Hyundai's UNique Motorstudio Goyang

The new facility is the largest automobile-experience theme park in South Korea.
12 July, 2017
If you thought Ferrari World was the only game in town when it comes to automotive manufacturers tying the brand to fun destinations, think again.
Here comes Hyundai Motorstudio Goyang, the latest themed experience to join the company's other locations in Seoul, Haman and Moscow. The company says some 2,000 visitors are expected per day to come experience the science and story of the cars.

Motorstudio Goyang promises 4,000 square meters of exhibit and interactive learning space beyond an oversized vehicle showroom entranceway, spanning across three floors dedicated to design and technology. The exhibition space designed by German architectural firm ATELIER BRÜCKNER is inside a gleaming glass-walled building envisioned by Delugan Meissl that spans an entire city block.
Delugan Meissl
The uniqueness of the building – and at the same time the main challenge of its design – lies in its ambition to unite a multitude of functions – Sales, Brand Center, Automotive Theme Park, Offices and Services – in one structure. These functions are positioned in horizontal areas, one above the other, and are connected through the vertical design elements.
Visitors can check out the latest World Rally Championship (WRC) cars before heading into exhibits that trace the journey across Hyundai's auto manufacturing process. That experience begins with learning about raw materials including steel, as well as a high-tech window into R&D and how the vehicles are designed. An interactive robotics "plant" exhibit demonstrates how vehicles are produced, with visitors controlling the welding robots and building the seats, windshield and other components into a demo. Once each hour, the robots stop working and together perform a classical ballet for Motorstudio guests.

There's a wind room, where vehicle aerodynamics come to life in an exhibit that makes them visible. There's a larger-than-life engine to walk through and learn how it works, with full-length glass panels that provide cross-section views of what's going on inside and animation of how parts work together.
The highlight, according to ATELIER BRÜCKNER, is a kinetic sculpture located on the top floor of the building, in a tower that juts out over the center as if it were a ship. Visitors reach the top in an elevator that's part of the choreographed experience and opens to a room where 1,411 shiny aluminium rods are installed in a tight grid in the center of the room. The aluminium rods create a 20 square meter, long and narrow rectangle that is in constant motion, with an individual drive installed on each of the rods.

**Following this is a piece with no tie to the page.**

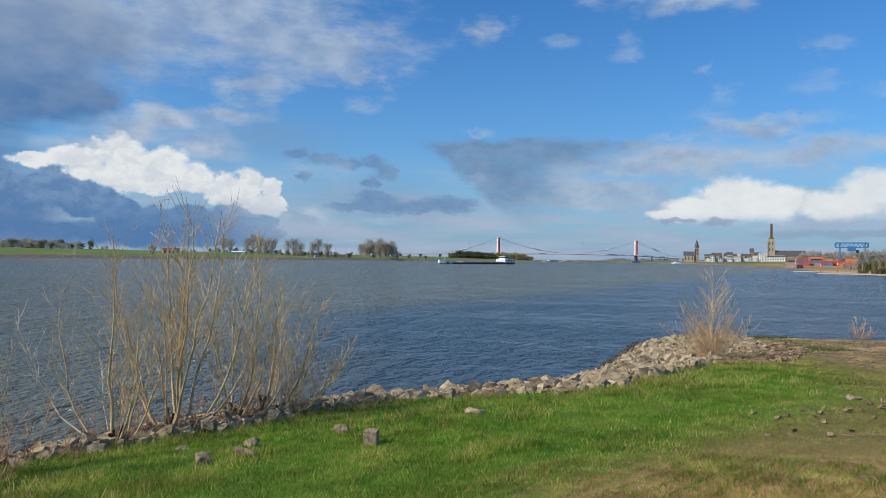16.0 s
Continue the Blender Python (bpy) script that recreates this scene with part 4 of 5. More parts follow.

Those drives can propel any one rod to a 1.4 meter height, together creating flowing and three-dimensional designs that align with the Hyundai philosophy of "Creating Design from Movement." They tell that story in show mode, but when the kinetic sculpture is set to reactive mode, the aluminium rods are responsive to the movement of the visitors in the room, rippling and dancing along with them. A bank of video monitors that wraps around the room displays content that's timed to the kinetic sculpture.
Other features include safety and crash-test visuals that, along with a real test car, demonstrate how developments like air bags work. There's also a 3D sound system for engine and interior audio tracks.

If you're visiting, don't forget your driver's license. For some enthusiasts, the theme test drive program available to let them try out new and top-of-the-line vehicles is going to be the best part.